All of the above methods require the fundamental ability to compare datapoints, in particular to answer the question: how similar or different are they?

$L^p$ Distances¶

A common family of distance metrics is the $L^p$ distance:

$$d_p(a, b) = \sqrt[p]{\sum_{i=1}^d |a_i - b_i|^p}$$

When $p = 2$, this is the Euclidean distance we're all used to, based on the Pythagorean theorem; in 2D, it reduces to: $$\sqrt{(b_x - a_x)^2 + (b_y - a_y^2)}$$

Different values of $p$ give different behavior:

  • For smaller $p$, we care less about how different the per-dimension differences are from each other.
  • For larger $p$, we care more about how different the per-dimension differences are from each other.

A few examples of the "unit circle" under different $L^p$ distances:

$L_1$ and $L_2$ are by far the most common choices here.

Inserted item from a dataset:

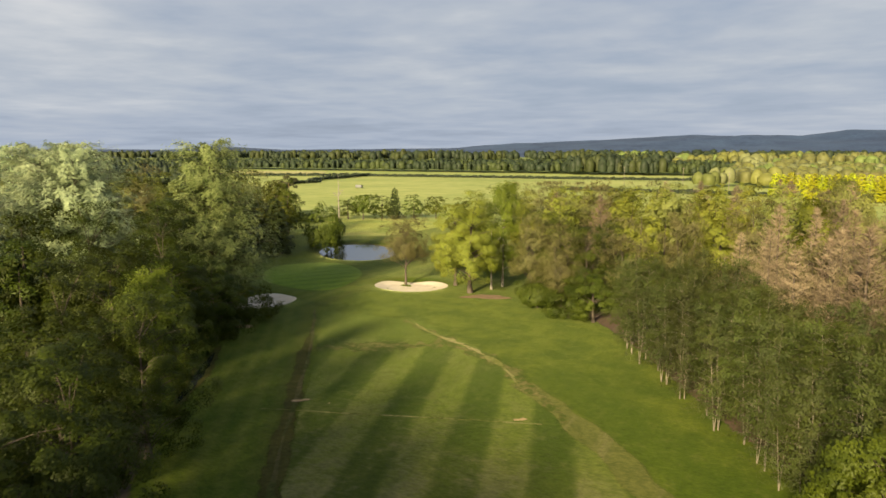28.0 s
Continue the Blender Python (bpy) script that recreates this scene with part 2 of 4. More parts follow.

Exercise: rank the penguins by similarity to Penguin 0, based on L1, L2, distance between flipper + bill length vectors.

In [170]:
penguins.iloc[0:1,:]
Out[170]:
species island bill_length_mm bill_depth_mm flipper_length_mm body_mass_g sex
0 Adelie Torgersen 39.1 18.7 181.0 3750.0 Male

Start by writing a function to compute $L^p$ distance between two vectors:

In [182]:
def L(p, a, b):
    """ Compute the L^p distance between vectors a and b
    Pre: p > 0 and a, b are d-dimensional 1d arrays """
    return np.sum(np.abs(a - b) ** p) ** (1/p)
L(2, np.array([1, 1]), np.array([2,2]))
# penguin_0 = penguins.iloc[0][numerical_features]
Out[182]:
np.float64(1.4142135623730951)

Now create a new column in penguins with the $L^2$ distance to penguin 0:

In [187]:
penguins["L1"] = penguins[numerical_features].apply(lambda b: L(1, penguin_0, b[numerical_features]), axis=1)
In [191]:
#sns.pairplot(data=penguins)

Complete a similar process for L^1 distance.

More Distance Metrics¶

Hamming Distance¶

For vectors of categorical values, Hamming distance is the number of dimensions in which two vectors differ: $$d(a, b) = \sum_i \mathbb{1}(a_i \ne b_i)$$ where $\mathbb{1}(\cdot)$ is an indicator function that has value 1 if its argument is true and 0 otherwise.

Cosine Similarity¶

A similarity (not distance) metric that considers only vector direction, not magnitude:

$$ sim(a, b) = \cos \theta = \frac{a^Tb}{\sqrt{(a^Ta)(b^Tb)}}$$